In which testcases am i getting WA?
link text

here’s my solution:

#include <iostream>
#include <cstdio>
#include <cstring>
#include <cmath>
using namespace std;
int main()
{
   ios::sync_with_stdio(false);cin.tie(0);cout.tie(0);
    long t;
    cin>>t;
    while(t--)
    {
       long a[10001],b[10001],m,n,flag=0,i,j;
       cin>>m;
       for(i=1;i<=m;++i) cin>>a[i];
       	cin>>n;
       for(i=1;i<=n;++i) cin>>b[i];
       	for(i=1;i<=m;++i)
       	{
       		int count=0,k=1;
       		if(a[i]==b[k])
       		{
       			k=i;++count;
       			for(j=2;j<=n;++j)
       			{
                   if(a[++k]==b[j]) ++count;
                   else break;
       			}
       			if(count>=n) {cout<<"Yes\n";flag=1;break;}
       		}
       	}
       	if(flag==0) cout<<"No\n";
    }
    return 0;
}
2

Please write a more systematic solution. It’s very hard to even read this solution of yours.

3

Bro edit and Format code… its very difficult for understanding and help

4

ORDER DOES NOT MATTER IN THAT Q

Just check if elements of shorter sequence are present in longer one. That Q is ambiguous.

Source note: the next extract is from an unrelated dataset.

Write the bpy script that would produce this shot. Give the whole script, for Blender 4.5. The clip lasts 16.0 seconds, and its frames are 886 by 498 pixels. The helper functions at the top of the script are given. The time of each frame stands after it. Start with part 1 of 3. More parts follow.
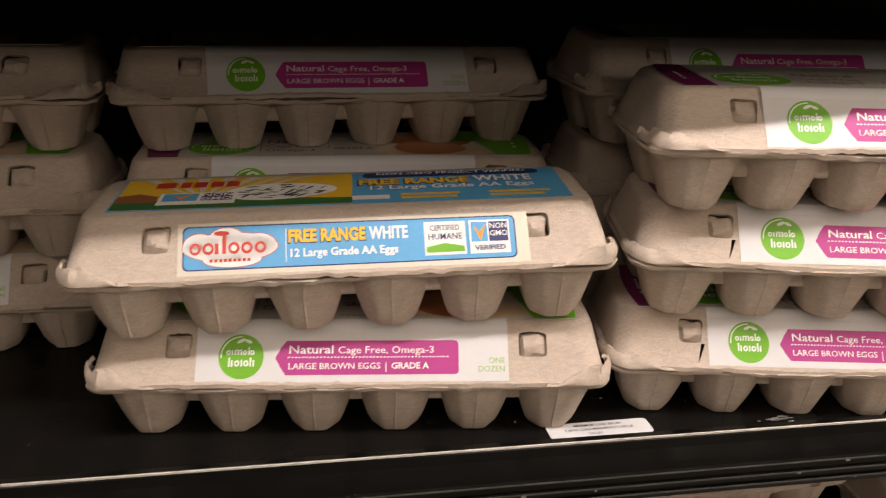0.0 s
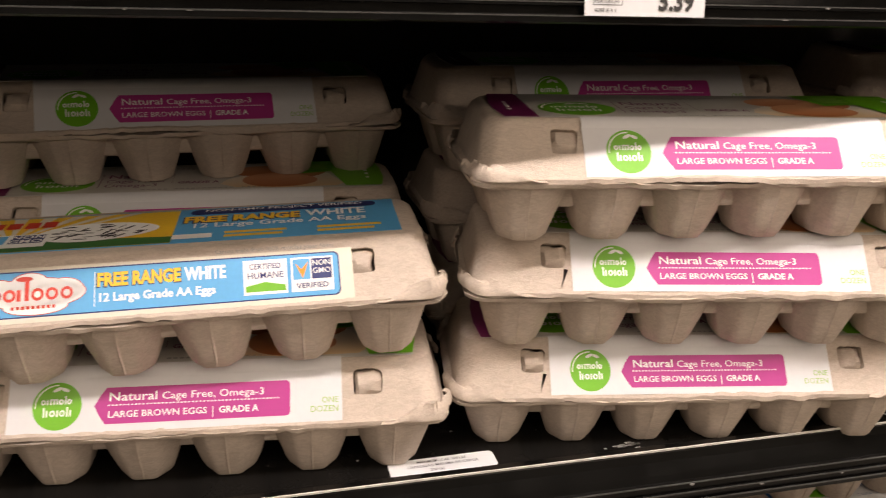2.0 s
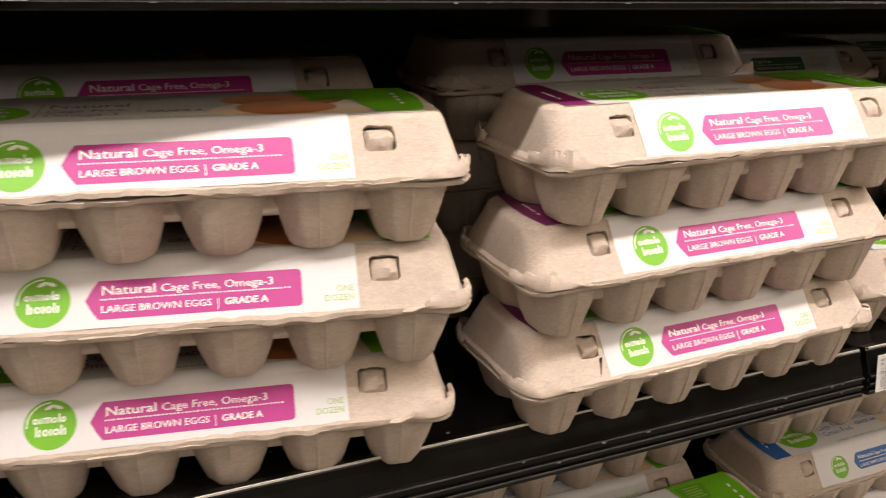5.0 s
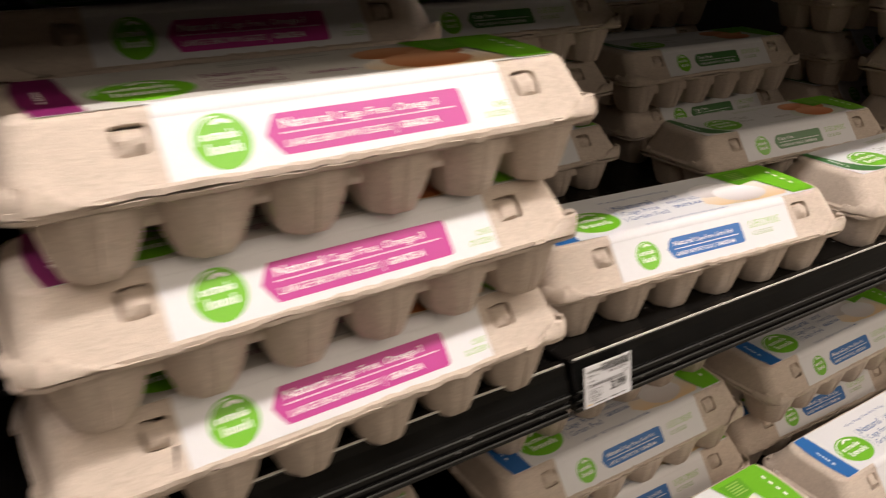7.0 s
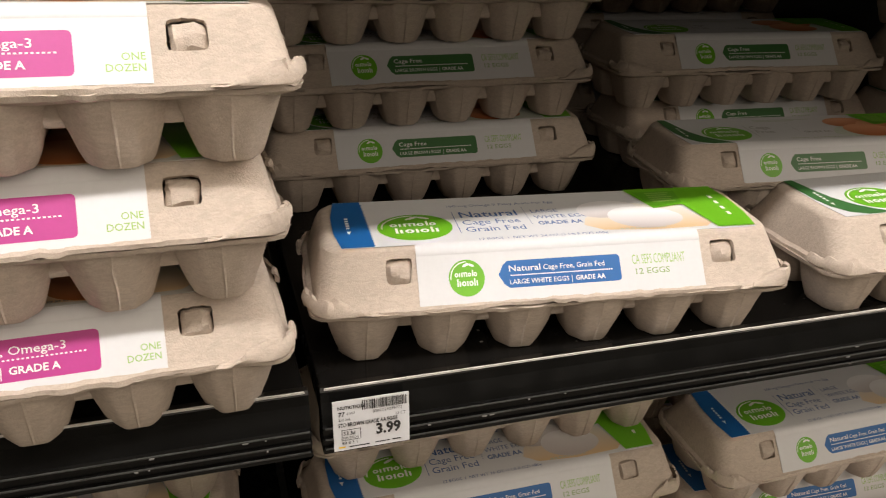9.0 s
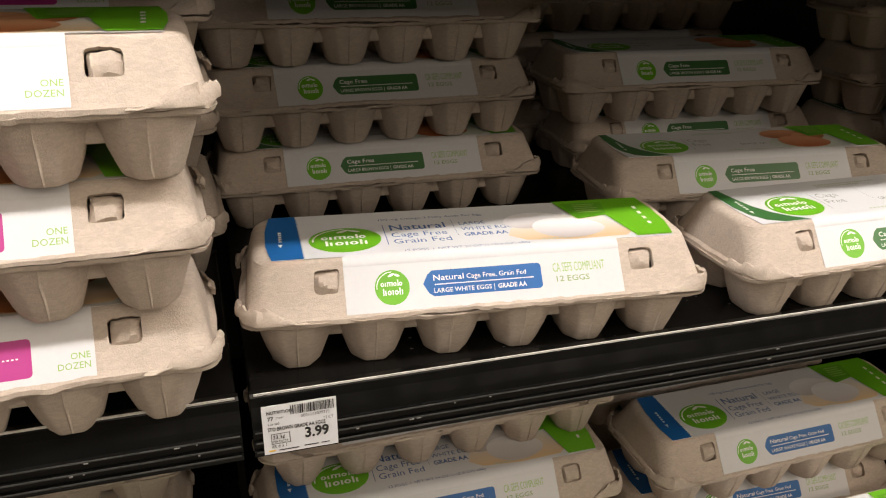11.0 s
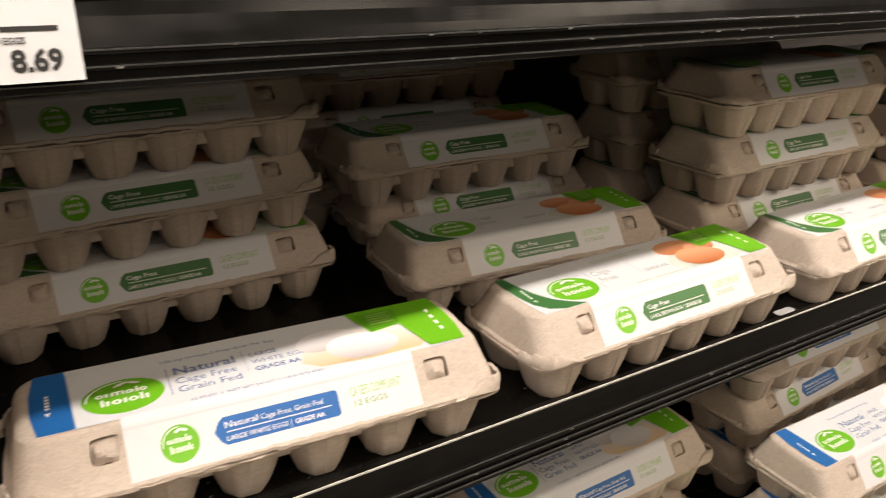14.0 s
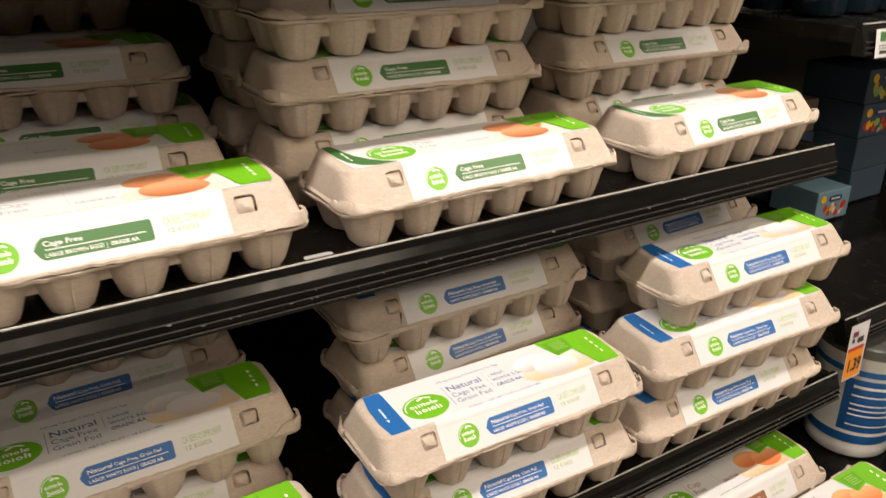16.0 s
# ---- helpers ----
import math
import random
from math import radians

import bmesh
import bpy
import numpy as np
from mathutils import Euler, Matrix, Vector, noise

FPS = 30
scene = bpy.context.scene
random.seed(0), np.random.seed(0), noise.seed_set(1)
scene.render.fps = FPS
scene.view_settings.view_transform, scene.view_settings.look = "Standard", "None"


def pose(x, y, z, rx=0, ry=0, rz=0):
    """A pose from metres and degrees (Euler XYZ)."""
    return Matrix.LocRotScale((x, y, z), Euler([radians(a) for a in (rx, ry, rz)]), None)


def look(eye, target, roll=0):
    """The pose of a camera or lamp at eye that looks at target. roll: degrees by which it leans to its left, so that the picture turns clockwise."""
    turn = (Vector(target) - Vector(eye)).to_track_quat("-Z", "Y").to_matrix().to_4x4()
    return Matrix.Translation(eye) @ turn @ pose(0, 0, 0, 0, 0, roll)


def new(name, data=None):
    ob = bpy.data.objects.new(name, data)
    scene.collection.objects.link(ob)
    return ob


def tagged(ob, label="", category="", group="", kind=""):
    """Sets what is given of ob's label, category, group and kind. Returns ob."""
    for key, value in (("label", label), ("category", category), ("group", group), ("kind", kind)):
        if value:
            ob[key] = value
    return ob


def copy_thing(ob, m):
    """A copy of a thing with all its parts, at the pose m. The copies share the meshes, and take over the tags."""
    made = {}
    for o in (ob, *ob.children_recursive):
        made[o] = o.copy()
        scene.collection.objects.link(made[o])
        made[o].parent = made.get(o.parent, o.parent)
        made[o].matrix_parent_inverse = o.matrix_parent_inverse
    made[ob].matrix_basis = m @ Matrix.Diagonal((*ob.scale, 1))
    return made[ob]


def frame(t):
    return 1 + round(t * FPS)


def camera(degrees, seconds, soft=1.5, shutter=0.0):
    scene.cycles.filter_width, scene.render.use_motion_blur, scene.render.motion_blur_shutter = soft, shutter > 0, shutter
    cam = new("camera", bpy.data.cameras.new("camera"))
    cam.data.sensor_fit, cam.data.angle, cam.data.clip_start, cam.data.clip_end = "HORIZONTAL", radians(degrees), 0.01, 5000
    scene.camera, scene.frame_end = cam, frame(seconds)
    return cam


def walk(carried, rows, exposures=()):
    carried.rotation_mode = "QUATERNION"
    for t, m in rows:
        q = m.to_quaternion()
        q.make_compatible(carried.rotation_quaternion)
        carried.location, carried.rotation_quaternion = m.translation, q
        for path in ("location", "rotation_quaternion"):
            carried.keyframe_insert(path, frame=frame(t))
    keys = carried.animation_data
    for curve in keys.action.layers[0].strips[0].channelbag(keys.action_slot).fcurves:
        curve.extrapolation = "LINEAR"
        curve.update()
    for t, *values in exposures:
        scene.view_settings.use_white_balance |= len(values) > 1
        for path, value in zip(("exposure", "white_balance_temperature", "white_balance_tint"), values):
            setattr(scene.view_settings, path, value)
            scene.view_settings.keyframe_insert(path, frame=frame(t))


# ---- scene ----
cam = camera(59.7, 16.0, soft=1.1, shutter=0.5)
PATH = [
    (0, (0.161, 0.203, 1.455), (0.489, 2.042, 0.738), 1.9),
    (0.5, (0.179, 0.209, 1.458), (0.542, 2.046, 0.756), 1.9),
    (1, (0.196, 0.208, 1.458), (0.602, 2.041, 0.767), 2.0),
    (1.5, (0.212, 0.205, 1.462), (0.645, 2.037, 0.787), 2.0),
    (2, (0.228, 0.201, 1.464), (0.682, 2.028, 0.79), 1.7),
    (2.5, (0.258, 0.199, 1.462), (0.78, 2.008, 0.789), 2.0),
    (3, (0.298, 0.199, 1.461), (0.927, 1.97, 0.776), 2.0),
    (3.5, (0.335, 0.197, 1.461), (1.016, 1.953, 0.789), 1.8),
    (4, (0.373, 0.192, 1.46), (1.104, 1.94, 0.821), 1.8),
    (6.3, (0.5600, 0.204, 1.458), (1.321, 1.900, 0.719), -1.3),
    (6.5, (0.5720, 0.219, 1.455), (1.459, 1.855, 0.720), -1.8),
    (7, (0.658, 0.2375, 1.461), (1.6533, 1.7819, 0.6706), 0.0),
    (7.5, (0.793, 0.242, 1.462), (1.637, 1.856, 0.636), 2.4),
    (8, (0.868, 0.227, 1.451), (1.577, 1.898, 0.61), 2.5),
    (8.5, (0.895, 0.221, 1.446), (1.512, 1.926, 0.603), 2.3),
    (9, (0.91, 0.216, 1.441), (1.477, 1.934, 0.59), 2.5),
    (11.5, (0.946, 0.18, 1.452), (1.535, 1.912, 0.644), 1.5),
    (12, (0.949, 0.177, 1.456), (1.561, 1.9, 0.645), 1.8),
    (12.5, (0.954, 0.169, 1.464), (1.58, 1.888, 0.657), 1.7),
    (13, (0.965, 0.17, 1.482), (1.7, 1.857, 0.699), 1.5),
    (13.5, (0.962, 0.196, 1.496), (1.849, 1.815, 0.729), 1.1),
    (14, (0.97, 0.203, 1.505), (1.978, 1.759, 0.754), 1.5),
    (14.5, (1.066, 0.165, 1.505), (2.14, 1.689, 0.78), 2.1),
    (15, (1.219, 0.095, 1.493), (2.233, 1.669, 0.789), 2.4),
    (15.5, (1.315, 0.053, 1.468), (2.304, 1.624, 0.722), 2.1),
    (16, (1.359, 0.044, 1.442), (2.345, 1.595, 0.654), 0.7),
]
walk(cam, [(t, look(eye, target, roll)) for t, eye, target, roll in PATH], [(0.0, 0.1, 6650, 15), (0.3, 0.22, 6650, 15), (0.6, 0.38, 6650, 15), (1.5, 0.34, 6650, 15), (4.0, 0.2, 6700, 15), (6.5, 0.03, 6500, 13), (7.5, -0.1, 6450, 12), (9.0, -0.02, 6300, 9), (12.0, 0.1, 6450, 9), (13.0, 0.24, 6550, 9), (14.25, 0.18, 6650, 10), (15.5, 0.3, 6750, 10), (16.0, 0.26, 6750, 10)])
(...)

In other words, DONT look for order!! Just check if content of fav sequence are present or not. Should give you AC.

5

yeah did that…still getting WA

6

K, wait, will debug ur code in 10 min.

7

got AC thankyou…

8

MEanwhile, heres my AC code if it helps you https://www.codechef.com/viewsolution/13785476 (ignore the “check()” function i made. It has no relevance to the code)

9

thank you!!

10

Your code is order sensitive. For example, in-

6
1 2 3 4 5 6
3
2 3 4

It gives yes. It should also give yes for ‘4 3 2’ then. But its giving a no. What you can do, is, reset the loop variable to start of array. Once you find at a[i]==b[j] , you can change the a[i] to some value like -1 so it doesnt get counted more than once. This should help ^^